The graphics of the game are very detailed for a game of this calibre. You usually don’t see such well thought out graphics in most indie games these days. Semi-realistic in nature, you feel like you are actually part of this game due to the semi-realism behind the appearance of a lot of the game’s key game mechanics. Some of the levels feature this sticky goo which objects that you are carrying can stick to and it almost resembles jam of some sort. There is a creature in the game that resembles a slime, and it’s kind of cute in appearance and makes me want to snuggle it to death. The lighting used in the game adds a very lush ambience to the levels and really pulls you into the landscape of the game. I have an affinity for electricity, so the electrical currents in this game tickle my eyes in a very pleasing way. It’s really pretty. Also, come on. The Tetrobot himself is sinfully precious. It makes me wish Swing Swing Submarine was a lot more financially well off to produce actual physical replicas of the Tetrobot because I would buy them all up in a heartbeat.
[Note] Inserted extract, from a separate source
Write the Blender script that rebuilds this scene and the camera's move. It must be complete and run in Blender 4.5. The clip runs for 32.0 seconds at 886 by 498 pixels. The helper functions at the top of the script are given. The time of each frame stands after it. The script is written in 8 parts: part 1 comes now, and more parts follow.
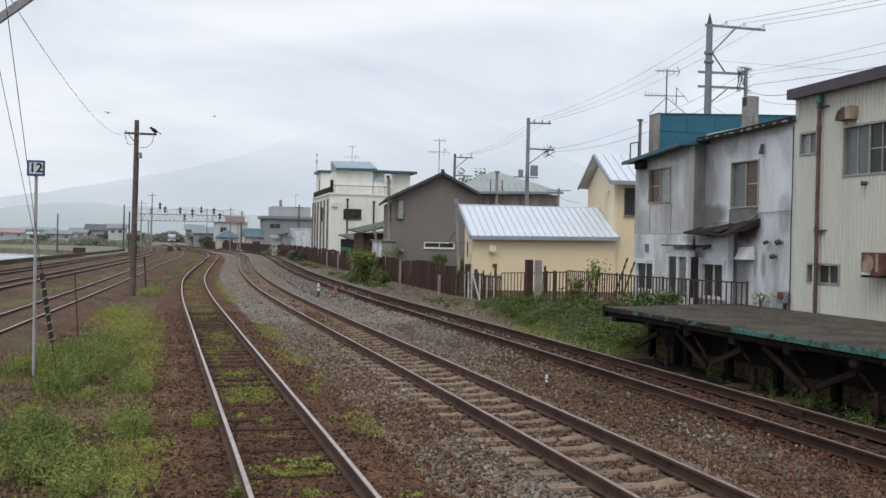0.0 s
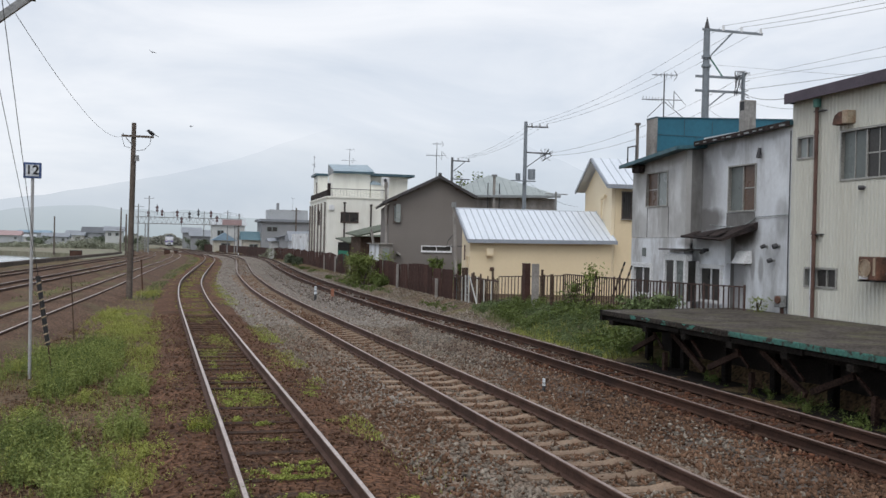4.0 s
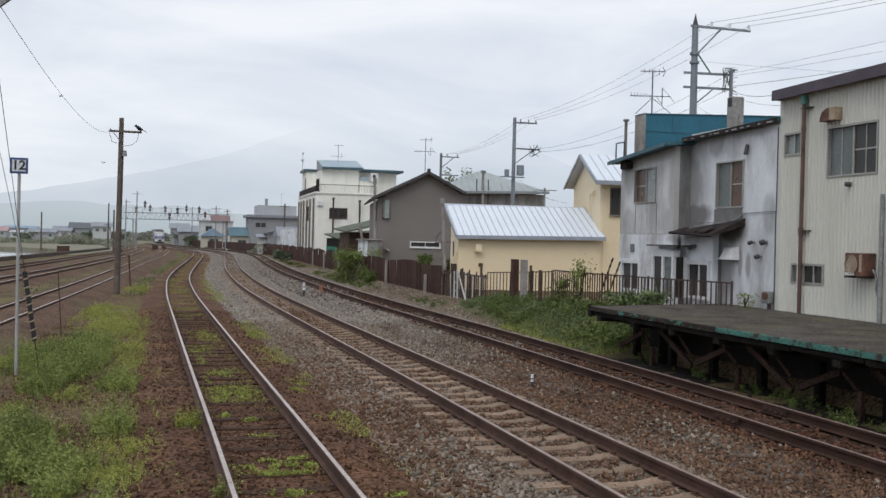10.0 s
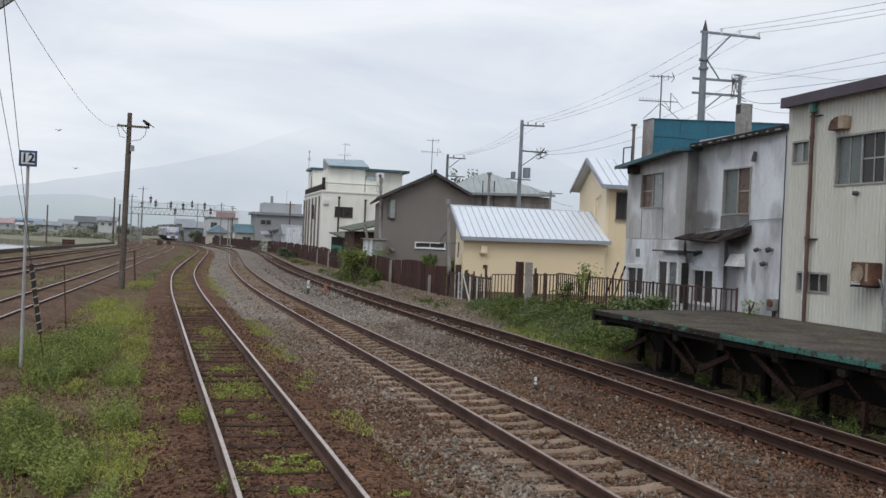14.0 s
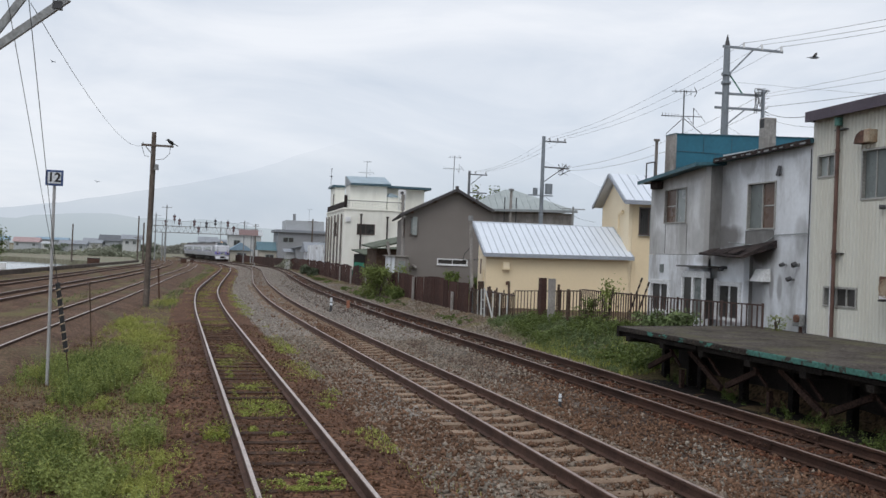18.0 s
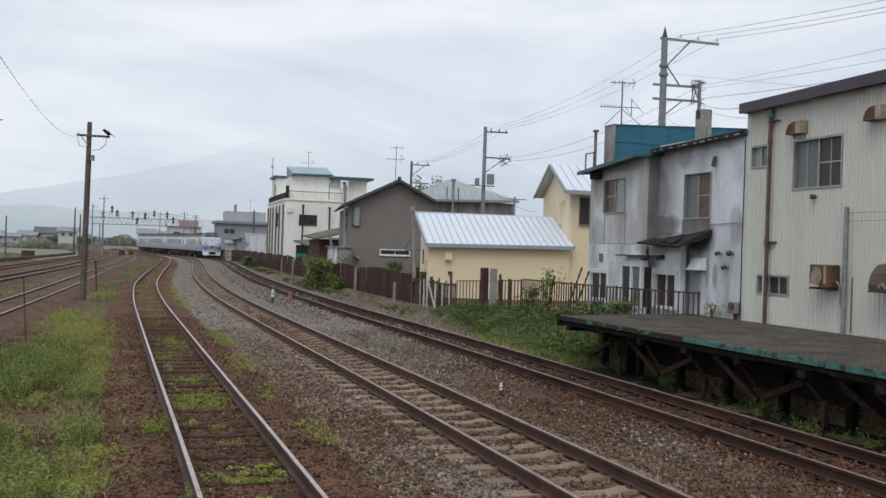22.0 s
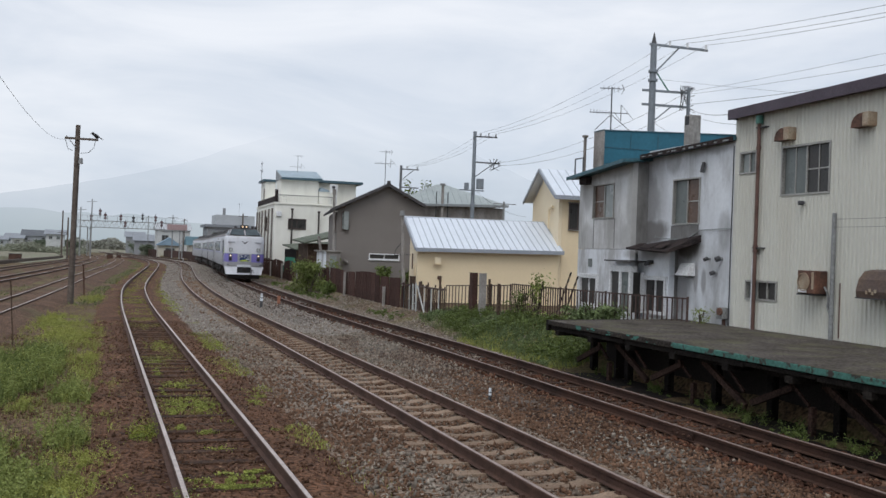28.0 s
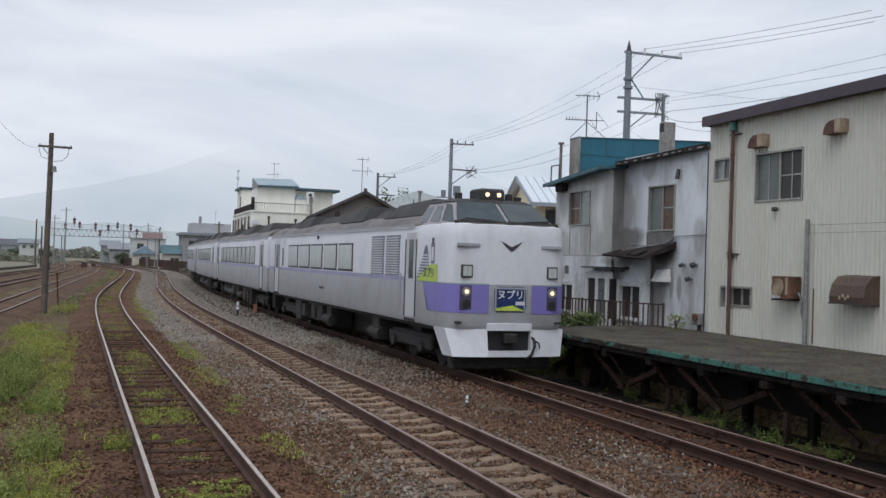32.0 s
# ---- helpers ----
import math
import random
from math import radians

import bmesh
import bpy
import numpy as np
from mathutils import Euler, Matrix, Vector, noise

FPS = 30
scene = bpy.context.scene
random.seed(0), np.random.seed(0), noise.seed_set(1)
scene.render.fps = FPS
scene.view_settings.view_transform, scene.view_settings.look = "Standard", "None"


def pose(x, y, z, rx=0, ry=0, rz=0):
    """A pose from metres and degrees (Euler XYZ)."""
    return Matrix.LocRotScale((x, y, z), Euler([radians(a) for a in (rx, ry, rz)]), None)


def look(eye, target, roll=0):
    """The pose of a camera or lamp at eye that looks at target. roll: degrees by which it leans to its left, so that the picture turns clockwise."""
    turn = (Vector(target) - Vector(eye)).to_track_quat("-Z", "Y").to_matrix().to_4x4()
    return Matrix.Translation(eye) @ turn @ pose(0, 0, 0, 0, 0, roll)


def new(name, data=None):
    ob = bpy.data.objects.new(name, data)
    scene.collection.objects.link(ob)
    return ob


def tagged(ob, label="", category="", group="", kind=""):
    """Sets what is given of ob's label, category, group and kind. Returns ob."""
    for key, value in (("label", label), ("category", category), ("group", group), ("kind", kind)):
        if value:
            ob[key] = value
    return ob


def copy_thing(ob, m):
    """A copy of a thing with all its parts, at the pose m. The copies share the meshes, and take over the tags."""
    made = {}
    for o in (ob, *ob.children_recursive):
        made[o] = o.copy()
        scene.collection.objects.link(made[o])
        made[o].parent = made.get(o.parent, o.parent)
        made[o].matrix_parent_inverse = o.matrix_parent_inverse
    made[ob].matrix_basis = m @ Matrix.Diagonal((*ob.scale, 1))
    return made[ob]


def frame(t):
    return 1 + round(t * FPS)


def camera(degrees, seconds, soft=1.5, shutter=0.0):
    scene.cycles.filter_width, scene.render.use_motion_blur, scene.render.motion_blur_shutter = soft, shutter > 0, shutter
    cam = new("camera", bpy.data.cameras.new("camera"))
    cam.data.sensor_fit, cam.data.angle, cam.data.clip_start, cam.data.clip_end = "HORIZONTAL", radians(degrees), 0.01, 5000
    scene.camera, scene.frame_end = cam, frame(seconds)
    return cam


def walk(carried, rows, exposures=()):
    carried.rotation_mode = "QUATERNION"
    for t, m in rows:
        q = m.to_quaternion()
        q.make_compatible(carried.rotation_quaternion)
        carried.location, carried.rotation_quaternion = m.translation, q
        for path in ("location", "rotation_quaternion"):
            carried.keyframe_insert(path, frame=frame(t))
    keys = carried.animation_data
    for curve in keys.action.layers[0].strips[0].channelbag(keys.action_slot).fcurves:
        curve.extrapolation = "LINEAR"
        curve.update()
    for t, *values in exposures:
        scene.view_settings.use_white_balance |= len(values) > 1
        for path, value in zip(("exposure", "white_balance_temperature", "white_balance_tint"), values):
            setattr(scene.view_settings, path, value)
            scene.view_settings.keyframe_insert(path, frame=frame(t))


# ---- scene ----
cam = camera(48.4, 32.0)
PATH = [
    (0.0, pose(0.000, 0.000, 2.350, 89.600, -1.250, 0.000)),
    (0.5, pose(0.009, 0.034, 2.339, 89.454, -1.347, 0.189)),
    (1.0, pose(-0.002, 0.058, 2.338, 88.914, -1.391, 0.276)),
    (1.5, pose(0.001, 0.062, 2.329, 88.643, -1.192, 0.643)),
    (2.0, pose(-0.013, 0.059, 2.346, 88.977, -1.437, 0.740)),
    (2.5, pose(0.008, 0.027, 2.348, 89.900, -0.772, 0.356)),
    (4.5, pose(-0.004, 0.025, 2.344, 89.796, -1.519, -0.296)),
    (5.0, pose(0.014, -0.007, 2.362, 90.123, -1.351, -0.513)),
    (5.5, pose(0.014, -0.026, 2.359, 90.567, -1.099, -1.117)),
    (6.0, pose(0.009, -0.011, 2.351, 90.647, -1.154, -0.979)),
    (6.5, pose(-0.005, -0.015, 2.354, 90.543, -1.180, -0.613)),
    (7.0, pose(0.009, 0.005, 2.347, 90.395, -1.318, -0.502)),
    (7.5, pose(0.007, -0.004, 2.356, 90.299, -1.450, -1.428)),
    (8.0, pose(0.002, 0.029, 2.342, 90.105, -1.400, -1.195)),
    (8.5, pose(-0.009, 0.042, 2.348, 89.698, -1.350, -1.013)),
    (9.0, pose(-0.004, 0.012, 2.348, 89.634, -1.754, -0.943)),
    (9.5, pose(-0.006, 0.030, 2.343, 89.688, -1.673, -0.617)),
    (10.0, pose(0.006, 0.019, 2.345, 89.590, -1.422, -0.810)),
    (10.5, pose(0.011, 0.007, 2.358, 89.719, -1.762, -0.685)),
    (11.0, pose(-0.009, 0.006, 2.358, 89.929, -2.142, -0.306)),
    (11.5, pose(-0.007, -0.008, 2.358, 90.135, -1.792, -1.097)),
    (12.0, pose(-0.018, 0.027, 2.342, 90.027, -1.765, -0.889)),
    (12.5, pose(-0.028, 0.033, 2.341, 89.896, -2.062, -0.218)),
    (13.0, pose(-0.025, -0.001, 2.343, 89.720, -2.856, -0.181)),
    (13.5, pose(-0.033, -0.015, 2.353, 89.786, -2.853, -0.474)),
    (14.0, pose(-0.028, 0.007, 2.345, 89.634, -2.564, -0.554)),
    (14.5, pose(-0.027, 0.022, 2.339, 89.532, -2.415, -0.361)),
    (16.5, pose(-0.002, -0.008, 2.340, 89.398, -1.909, 0.109)),
    (17.0, pose(-0.054, 0.042, 2.335, 89.238, -1.961, 0.619)),
    (17.5, pose(-0.039, 0.007, 2.347, 89.903, -2.132, 0.375)),
    (18.0, pose(-0.051, 0.030, 2.342, 90.550, -2.265, 0.720)),
    (18.5, pose(-0.036, 0.008, 2.323, 89.919, -2.126, 0.810)),
    (19.0, pose(-0.015, 0.009, 2.353, 89.579, -1.834, 0.318)),
    (19.5, pose(-0.040, 0.044, 2.334, 89.662, -2.273, -0.556)),
    (20.0, pose(-0.015, -0.007, 2.347, 90.219, -2.518, -0.734)),
    (20.5, pose(-0.012, -0.017, 2.351, 89.889, -1.488, -1.219)),
    (21.0, pose(-0.017, -0.021, 2.355, 90.503, -1.510, -1.549)),
    (21.5, pose(0.006, -0.025, 2.353, 90.570, -1.602, -2.035)),
    (22.0, pose(-0.008, -0.020, 2.353, 90.102, -1.926, -2.577)),
    (22.5, pose(0.003, -0.028, 2.346, 90.002, -1.705, -2.489)),
    (23.0, pose(-0.007, -0.013, 2.354, 90.298, -1.779, -2.584)),
    (23.5, pose(0.010, -0.040, 2.356, 90.786, -1.321, -3.197)),
    (24.0, pose(-0.008, 0.007, 2.348, 90.444, -1.327, -3.292)),
    (24.5, pose(-0.020, -0.006, 2.347, 90.110, -1.961, -3.627)),
    (25.0, pose(-0.007, 0.018, 2.344, 89.823, -2.369, -3.210)),
    (25.5, pose(-0.000, 0.012, 2.335, 90.038, -2.110, -3.315)),
    (27.5, pose(-0.015, 0.005, 2.346, 90.207, -2.084, -3.139)),
    (28.0, pose(-0.015, -0.018, 2.364, 90.375, -2.103, -3.209)),
    (28.5, pose(-0.017, 0.006, 2.355, 90.588, -1.992, -3.232)),
    (29.0, pose(-0.015, 0.003, 2.351, 90.530, -1.895, -3.466)),
    (29.5, pose(-0.002, -0.021, 2.366, 90.396, -1.651, -3.608)),
    (30.0, pose(0.003, 0.001, 2.349, 90.647, -1.828, -3.892)),
    (30.5, pose(-0.006, -0.008, 2.364, 90.757, -2.281, -3.622)),
    (31.0, pose(-0.009, -0.025, 2.363, 91.271, -2.355, -3.962)),
    (31.5, pose(-0.004, -0.013, 2.360, 90.885, -2.003, -4.236)),
    (32.0, pose(0.002, -0.016, 2.365, 90.843, -1.849, -4.522)),
]
walk(cam, PATH, [(0.0, 0.10, 6480, 10), (14.0, 0.05, 6480, 10), (18.0, 0.04, 6420, 10), (24.0, 0.03, 6390, 10), (29.0, 0.02, 6370, 10), (31.0, 0.0, 6350, 10), (32.0, -0.04, 6350, 10)])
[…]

So, what exactly is Tetrobot and Co. doing in this world?! Tetrobot and Co. is here to charm, dazzle and delight you in a game and successfully capture your heart. It will send you to the moon and back leaving you in a state of pure unadulterated bliss. It will also make you feel incredibly stupid and smart all at the same time. It’s a blast of a game, entirely worth the $11 price tag on the eShop. So, get out your thinking caps and go get the game so you can figure out for yourself: Wot is Tetrobot doing in this world?!